**Items:**
*-*-*

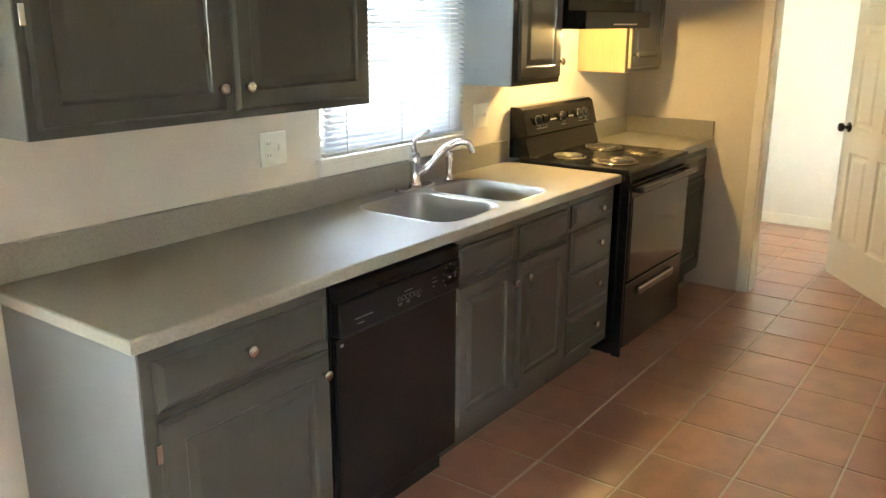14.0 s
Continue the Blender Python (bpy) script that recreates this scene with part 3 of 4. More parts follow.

*-*-*

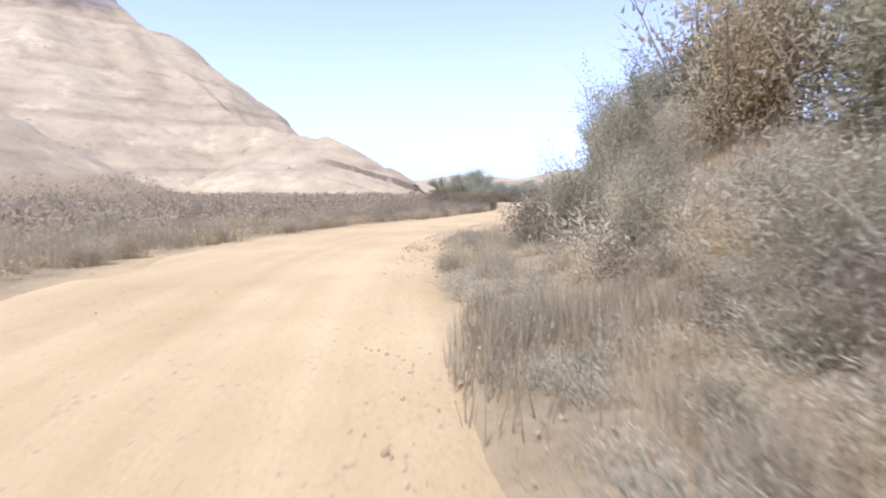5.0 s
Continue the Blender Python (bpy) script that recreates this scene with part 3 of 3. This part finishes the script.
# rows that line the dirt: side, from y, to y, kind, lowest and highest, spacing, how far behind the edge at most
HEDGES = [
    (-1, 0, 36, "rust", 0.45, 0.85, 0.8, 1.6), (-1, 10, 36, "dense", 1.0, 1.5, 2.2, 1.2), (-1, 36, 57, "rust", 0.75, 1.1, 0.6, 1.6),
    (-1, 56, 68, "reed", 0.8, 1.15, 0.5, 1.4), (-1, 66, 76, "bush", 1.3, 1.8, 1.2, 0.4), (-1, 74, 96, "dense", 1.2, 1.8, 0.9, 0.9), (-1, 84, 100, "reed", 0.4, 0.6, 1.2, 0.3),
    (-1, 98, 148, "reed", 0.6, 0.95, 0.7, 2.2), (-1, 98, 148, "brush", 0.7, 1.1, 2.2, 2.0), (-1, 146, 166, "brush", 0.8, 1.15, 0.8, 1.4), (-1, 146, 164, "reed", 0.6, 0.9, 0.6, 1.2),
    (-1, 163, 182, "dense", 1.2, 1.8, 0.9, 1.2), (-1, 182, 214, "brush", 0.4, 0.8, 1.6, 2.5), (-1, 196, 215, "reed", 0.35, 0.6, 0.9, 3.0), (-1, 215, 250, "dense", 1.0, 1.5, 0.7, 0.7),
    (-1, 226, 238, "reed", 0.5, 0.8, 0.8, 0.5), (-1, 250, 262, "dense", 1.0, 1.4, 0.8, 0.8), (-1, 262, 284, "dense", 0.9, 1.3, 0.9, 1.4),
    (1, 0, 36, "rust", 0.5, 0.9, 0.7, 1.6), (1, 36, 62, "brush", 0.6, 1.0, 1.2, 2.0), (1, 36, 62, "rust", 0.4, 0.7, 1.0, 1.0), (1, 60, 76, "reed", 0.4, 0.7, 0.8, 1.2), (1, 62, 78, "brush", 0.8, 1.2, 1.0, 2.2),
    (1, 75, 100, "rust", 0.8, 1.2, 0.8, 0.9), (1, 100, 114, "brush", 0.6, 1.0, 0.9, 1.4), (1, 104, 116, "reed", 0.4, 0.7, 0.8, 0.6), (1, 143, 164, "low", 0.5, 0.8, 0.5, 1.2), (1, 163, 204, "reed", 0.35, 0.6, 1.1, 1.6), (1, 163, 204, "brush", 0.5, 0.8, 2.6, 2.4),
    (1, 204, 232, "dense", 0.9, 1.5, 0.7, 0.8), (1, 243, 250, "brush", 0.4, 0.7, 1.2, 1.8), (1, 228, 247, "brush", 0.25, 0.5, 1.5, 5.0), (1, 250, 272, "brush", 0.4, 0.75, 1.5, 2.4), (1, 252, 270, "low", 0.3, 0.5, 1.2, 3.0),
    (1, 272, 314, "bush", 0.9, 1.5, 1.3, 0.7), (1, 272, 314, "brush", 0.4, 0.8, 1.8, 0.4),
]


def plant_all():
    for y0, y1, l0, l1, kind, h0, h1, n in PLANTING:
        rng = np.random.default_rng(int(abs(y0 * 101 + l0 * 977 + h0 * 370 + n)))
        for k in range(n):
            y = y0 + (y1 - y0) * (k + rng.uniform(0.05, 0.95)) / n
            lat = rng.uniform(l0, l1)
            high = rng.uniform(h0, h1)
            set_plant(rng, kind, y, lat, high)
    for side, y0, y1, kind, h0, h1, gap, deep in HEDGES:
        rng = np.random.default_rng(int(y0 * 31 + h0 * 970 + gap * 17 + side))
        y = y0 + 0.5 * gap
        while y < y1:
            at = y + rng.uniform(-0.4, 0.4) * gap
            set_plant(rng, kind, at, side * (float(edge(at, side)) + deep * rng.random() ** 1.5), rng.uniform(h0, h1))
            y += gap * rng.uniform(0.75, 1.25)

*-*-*

**Request:** Search the records for the word "script". Copy every line that has it.

**Exercise result:**
Continue the Blender Python (bpy) script that recreates this scene with part 3 of 4. More parts follow.
Continue the Blender Python (bpy) script that recreates this scene with part 3 of 3. This part finishes the script.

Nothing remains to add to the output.